Items from a data source

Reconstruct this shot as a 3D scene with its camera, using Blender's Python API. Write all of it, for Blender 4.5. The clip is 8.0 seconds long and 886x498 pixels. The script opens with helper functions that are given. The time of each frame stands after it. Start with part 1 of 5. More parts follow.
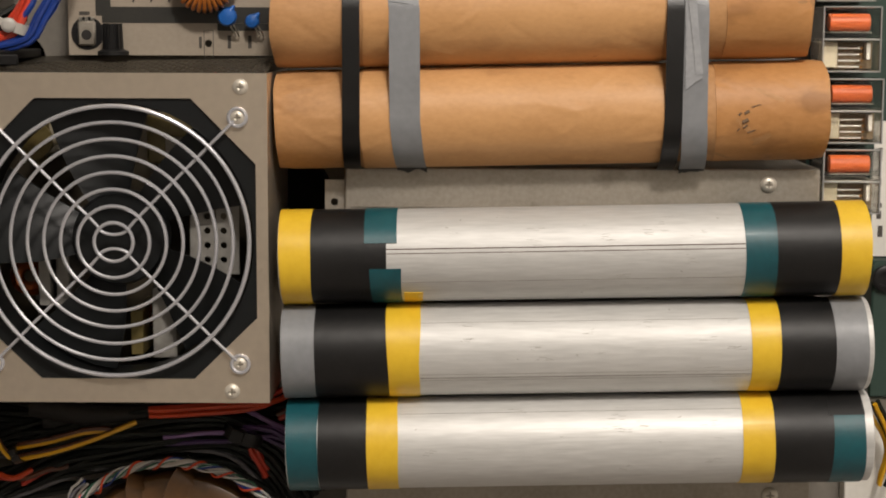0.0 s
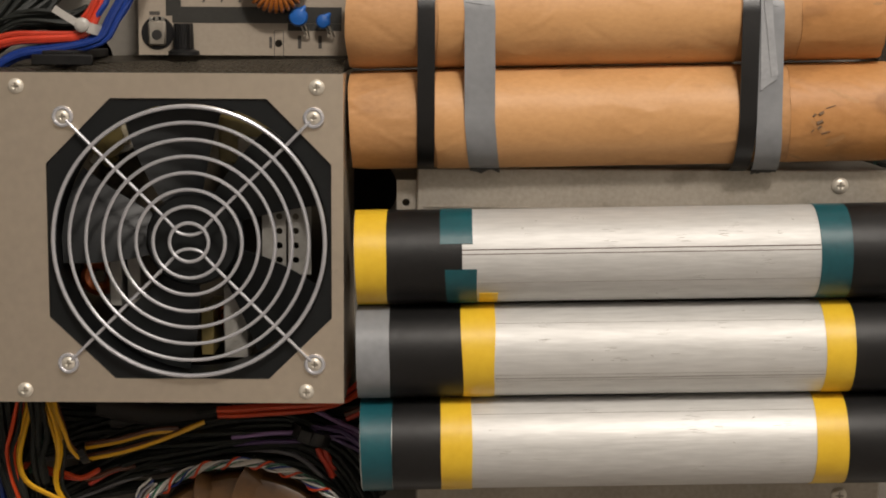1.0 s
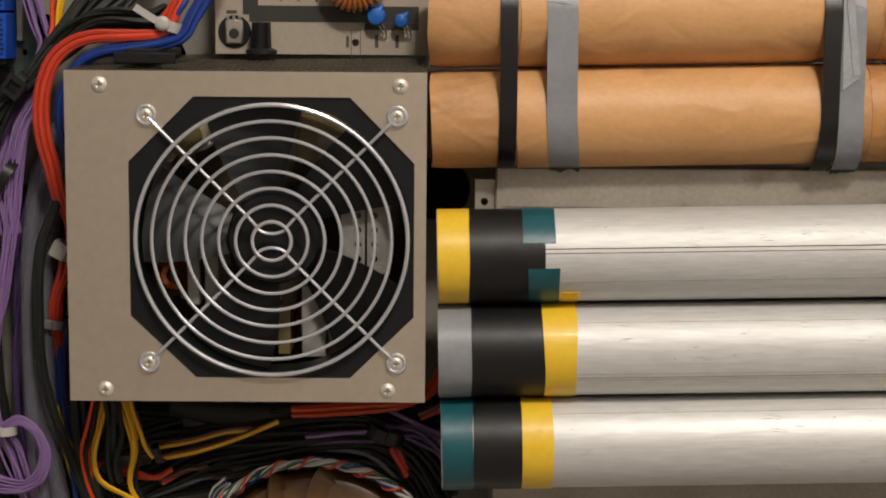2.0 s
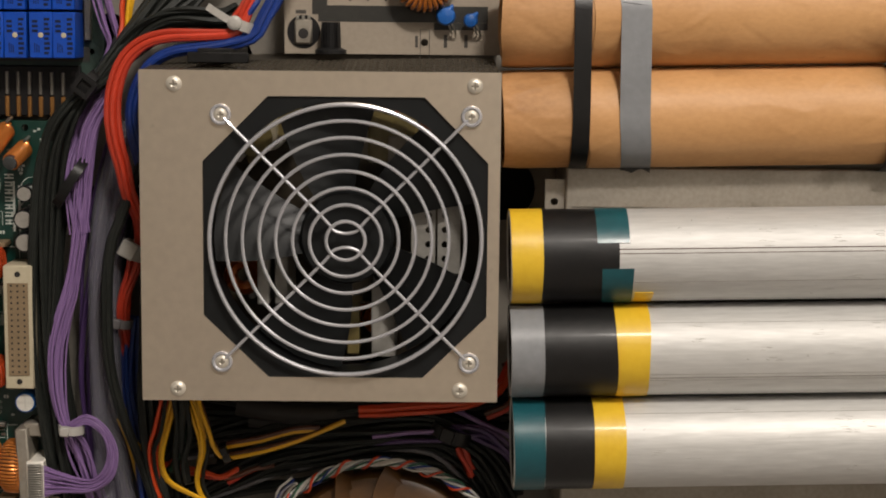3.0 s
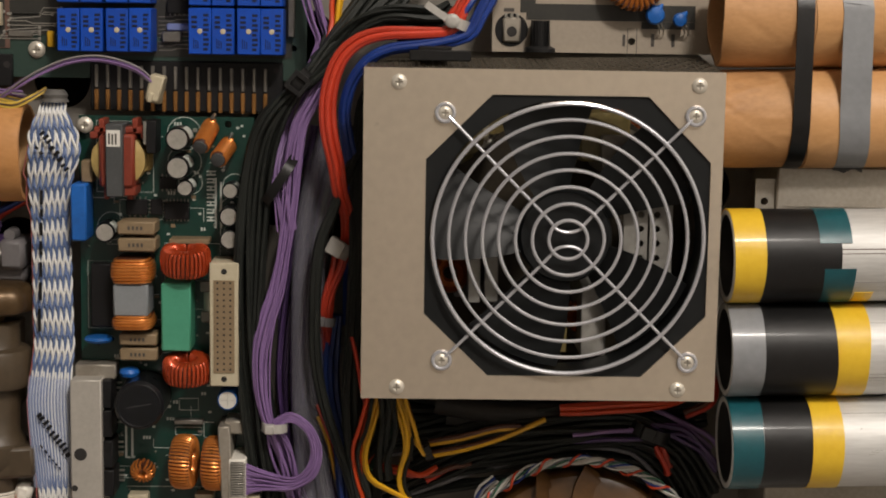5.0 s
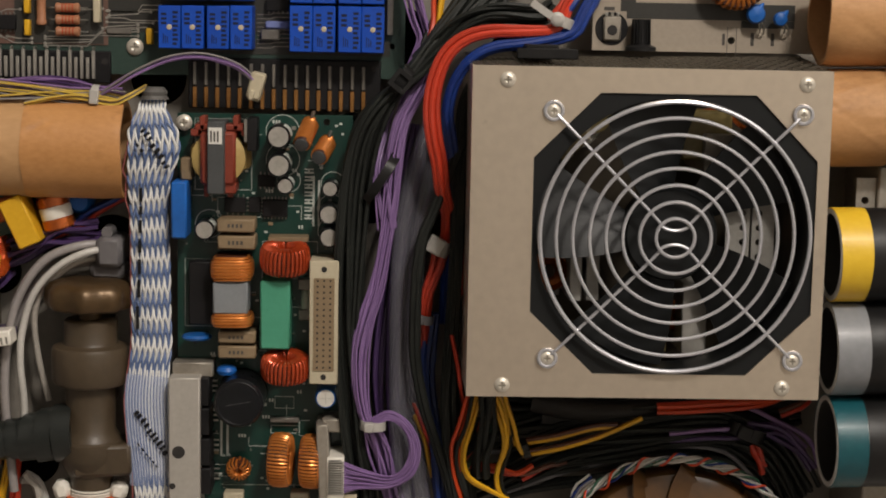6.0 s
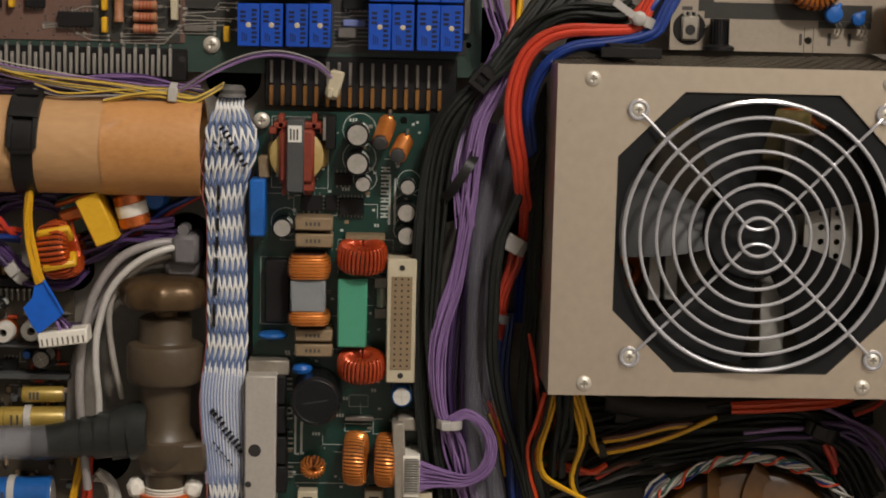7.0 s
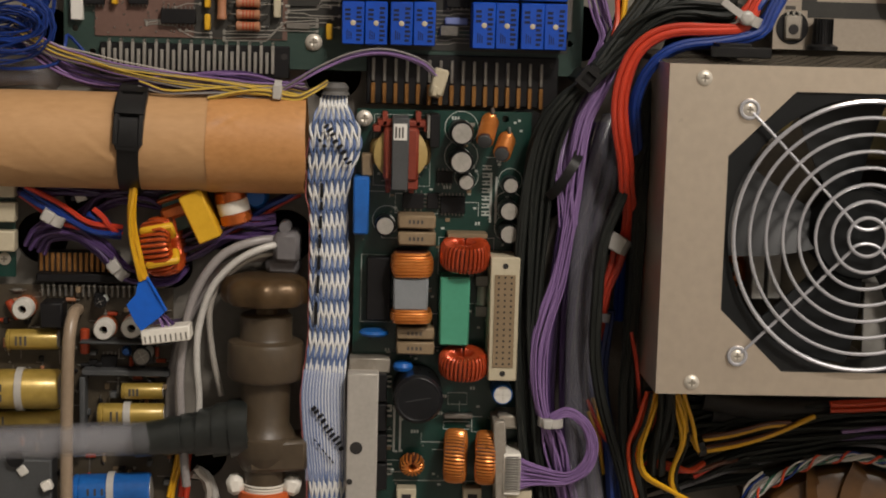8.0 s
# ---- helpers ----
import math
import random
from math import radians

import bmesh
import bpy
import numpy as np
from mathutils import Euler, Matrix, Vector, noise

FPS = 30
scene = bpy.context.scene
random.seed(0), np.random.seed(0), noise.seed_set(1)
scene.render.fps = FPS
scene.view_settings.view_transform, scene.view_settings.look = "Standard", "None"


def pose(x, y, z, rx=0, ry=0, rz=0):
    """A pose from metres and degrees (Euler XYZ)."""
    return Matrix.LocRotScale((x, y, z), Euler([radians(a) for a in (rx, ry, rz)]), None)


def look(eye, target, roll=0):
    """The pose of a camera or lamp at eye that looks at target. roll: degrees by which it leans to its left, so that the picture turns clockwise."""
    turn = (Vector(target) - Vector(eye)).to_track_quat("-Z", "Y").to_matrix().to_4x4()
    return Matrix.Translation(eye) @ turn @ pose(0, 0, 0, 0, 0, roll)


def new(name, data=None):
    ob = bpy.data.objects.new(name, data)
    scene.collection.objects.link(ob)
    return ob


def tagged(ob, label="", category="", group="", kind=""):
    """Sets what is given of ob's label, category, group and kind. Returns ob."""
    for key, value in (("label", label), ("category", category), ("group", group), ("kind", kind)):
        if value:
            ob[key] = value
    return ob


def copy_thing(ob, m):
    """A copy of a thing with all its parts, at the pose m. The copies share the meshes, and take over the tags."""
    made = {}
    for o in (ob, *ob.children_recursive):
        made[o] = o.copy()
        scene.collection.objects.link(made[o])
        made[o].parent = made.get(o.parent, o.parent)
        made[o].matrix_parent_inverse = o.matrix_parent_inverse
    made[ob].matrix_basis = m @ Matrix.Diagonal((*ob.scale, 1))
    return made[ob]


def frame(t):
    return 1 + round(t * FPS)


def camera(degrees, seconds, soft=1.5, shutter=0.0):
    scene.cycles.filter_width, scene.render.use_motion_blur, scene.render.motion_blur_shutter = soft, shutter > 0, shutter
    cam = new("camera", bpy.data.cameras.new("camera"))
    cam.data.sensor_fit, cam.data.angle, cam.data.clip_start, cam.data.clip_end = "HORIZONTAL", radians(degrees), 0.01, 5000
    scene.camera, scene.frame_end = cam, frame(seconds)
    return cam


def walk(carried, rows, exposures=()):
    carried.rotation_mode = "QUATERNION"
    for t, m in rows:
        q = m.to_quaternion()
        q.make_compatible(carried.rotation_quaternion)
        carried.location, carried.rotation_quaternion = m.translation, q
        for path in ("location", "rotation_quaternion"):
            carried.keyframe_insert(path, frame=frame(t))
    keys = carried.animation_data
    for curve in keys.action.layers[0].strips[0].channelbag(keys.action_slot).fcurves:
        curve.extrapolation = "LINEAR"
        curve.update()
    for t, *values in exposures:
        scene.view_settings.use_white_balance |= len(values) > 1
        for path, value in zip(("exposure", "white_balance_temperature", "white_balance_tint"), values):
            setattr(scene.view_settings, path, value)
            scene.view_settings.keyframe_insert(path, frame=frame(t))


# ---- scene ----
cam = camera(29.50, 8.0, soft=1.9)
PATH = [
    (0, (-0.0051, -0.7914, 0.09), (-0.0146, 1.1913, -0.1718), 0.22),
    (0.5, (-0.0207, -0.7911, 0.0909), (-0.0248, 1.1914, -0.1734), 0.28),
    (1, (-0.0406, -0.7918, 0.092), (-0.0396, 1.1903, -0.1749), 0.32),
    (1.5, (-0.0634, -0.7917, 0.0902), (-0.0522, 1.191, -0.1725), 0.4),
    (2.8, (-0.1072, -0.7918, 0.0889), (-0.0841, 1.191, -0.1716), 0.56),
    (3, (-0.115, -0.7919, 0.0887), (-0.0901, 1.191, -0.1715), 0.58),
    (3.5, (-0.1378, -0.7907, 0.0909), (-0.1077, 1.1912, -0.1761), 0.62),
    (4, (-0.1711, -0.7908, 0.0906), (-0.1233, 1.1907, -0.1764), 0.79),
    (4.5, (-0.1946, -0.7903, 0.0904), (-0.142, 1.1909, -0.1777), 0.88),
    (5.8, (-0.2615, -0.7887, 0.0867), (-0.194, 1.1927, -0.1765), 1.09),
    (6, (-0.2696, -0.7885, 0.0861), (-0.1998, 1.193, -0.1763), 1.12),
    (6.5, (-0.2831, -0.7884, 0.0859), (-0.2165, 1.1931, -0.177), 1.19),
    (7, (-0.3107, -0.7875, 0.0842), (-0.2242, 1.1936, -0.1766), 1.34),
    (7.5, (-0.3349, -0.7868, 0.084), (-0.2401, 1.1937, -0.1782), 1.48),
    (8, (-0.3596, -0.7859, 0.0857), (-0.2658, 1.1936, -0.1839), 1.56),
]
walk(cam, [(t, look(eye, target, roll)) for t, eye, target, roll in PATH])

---

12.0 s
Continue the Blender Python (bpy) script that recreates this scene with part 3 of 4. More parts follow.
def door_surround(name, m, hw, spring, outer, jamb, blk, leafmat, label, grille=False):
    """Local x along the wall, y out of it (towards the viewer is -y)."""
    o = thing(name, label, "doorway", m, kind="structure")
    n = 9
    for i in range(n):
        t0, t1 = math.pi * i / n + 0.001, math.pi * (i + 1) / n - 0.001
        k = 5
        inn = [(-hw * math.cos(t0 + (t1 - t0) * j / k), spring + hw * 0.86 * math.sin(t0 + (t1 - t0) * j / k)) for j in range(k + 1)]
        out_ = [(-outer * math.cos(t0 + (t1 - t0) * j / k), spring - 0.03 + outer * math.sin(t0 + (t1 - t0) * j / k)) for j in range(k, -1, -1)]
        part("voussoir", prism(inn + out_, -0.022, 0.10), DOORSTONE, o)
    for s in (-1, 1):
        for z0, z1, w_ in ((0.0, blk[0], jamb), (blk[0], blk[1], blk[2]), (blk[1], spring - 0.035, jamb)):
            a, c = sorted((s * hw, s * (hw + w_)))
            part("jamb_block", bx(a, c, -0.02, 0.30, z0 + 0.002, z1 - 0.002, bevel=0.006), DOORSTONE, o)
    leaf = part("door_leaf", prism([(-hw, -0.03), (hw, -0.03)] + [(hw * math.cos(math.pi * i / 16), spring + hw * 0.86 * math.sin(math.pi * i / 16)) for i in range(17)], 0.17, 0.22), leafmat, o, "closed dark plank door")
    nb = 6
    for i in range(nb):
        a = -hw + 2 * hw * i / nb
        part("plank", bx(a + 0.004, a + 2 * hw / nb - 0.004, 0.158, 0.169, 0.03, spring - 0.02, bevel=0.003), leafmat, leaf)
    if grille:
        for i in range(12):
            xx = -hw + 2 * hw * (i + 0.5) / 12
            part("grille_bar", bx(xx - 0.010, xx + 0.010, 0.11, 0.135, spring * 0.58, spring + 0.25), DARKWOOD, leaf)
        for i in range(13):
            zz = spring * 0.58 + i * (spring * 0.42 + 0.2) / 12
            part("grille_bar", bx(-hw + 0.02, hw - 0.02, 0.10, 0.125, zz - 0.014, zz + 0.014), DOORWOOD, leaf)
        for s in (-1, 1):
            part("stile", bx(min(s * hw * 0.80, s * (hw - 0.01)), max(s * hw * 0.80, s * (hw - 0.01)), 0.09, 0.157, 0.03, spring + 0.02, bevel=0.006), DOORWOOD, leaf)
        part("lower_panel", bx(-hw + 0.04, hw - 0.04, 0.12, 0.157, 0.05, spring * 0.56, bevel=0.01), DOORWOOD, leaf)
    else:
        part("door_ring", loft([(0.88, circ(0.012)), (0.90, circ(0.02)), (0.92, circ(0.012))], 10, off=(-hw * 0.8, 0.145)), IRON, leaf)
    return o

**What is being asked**
Begin with the line that has "from math import radians" in the listing above and end after the line that has "return 1 + round(t * FPS)"; output those lines exactly.

**Output for this task**
from math import radians

import bmesh
import bpy
import numpy as np
from mathutils import Euler, Matrix, Vector, noise

FPS = 30
scene = bpy.context.scene
random.seed(0), np.random.seed(0), noise.seed_set(1)
scene.render.fps = FPS
scene.view_settings.view_transform, scene.view_settings.look = "Standard", "None"


def pose(x, y, z, rx=0, ry=0, rz=0):
    """A pose from metres and degrees (Euler XYZ)."""
    return Matrix.LocRotScale((x, y, z), Euler([radians(a) for a in (rx, ry, rz)]), None)


def look(eye, target, roll=0):
    """The pose of a camera or lamp at eye that looks at target. roll: degrees by which it leans to its left, so that the picture turns clockwise."""
    turn = (Vector(target) - Vector(eye)).to_track_quat("-Z", "Y").to_matrix().to_4x4()
    return Matrix.Translation(eye) @ turn @ pose(0, 0, 0, 0, 0, roll)


def new(name, data=None):
    ob = bpy.data.objects.new(name, data)
    scene.collection.objects.link(ob)
    return ob


def tagged(ob, label="", category="", group="", kind=""):
    """Sets what is given of ob's label, category, group and kind. Returns ob."""
    for key, value in (("label", label), ("category", category), ("group", group), ("kind", kind)):
        if value:
            ob[key] = value
    return ob


def copy_thing(ob, m):
    """A copy of a thing with all its parts, at the pose m. The copies share the meshes, and take over the tags."""
    made = {}
    for o in (ob, *ob.children_recursive):
        made[o] = o.copy()
        scene.collection.objects.link(made[o])
        made[o].parent = made.get(o.parent, o.parent)
        made[o].matrix_parent_inverse = o.matrix_parent_inverse
    made[ob].matrix_basis = m @ Matrix.Diagonal((*ob.scale, 1))
    return made[ob]


def frame(t):
    return 1 + round(t * FPS)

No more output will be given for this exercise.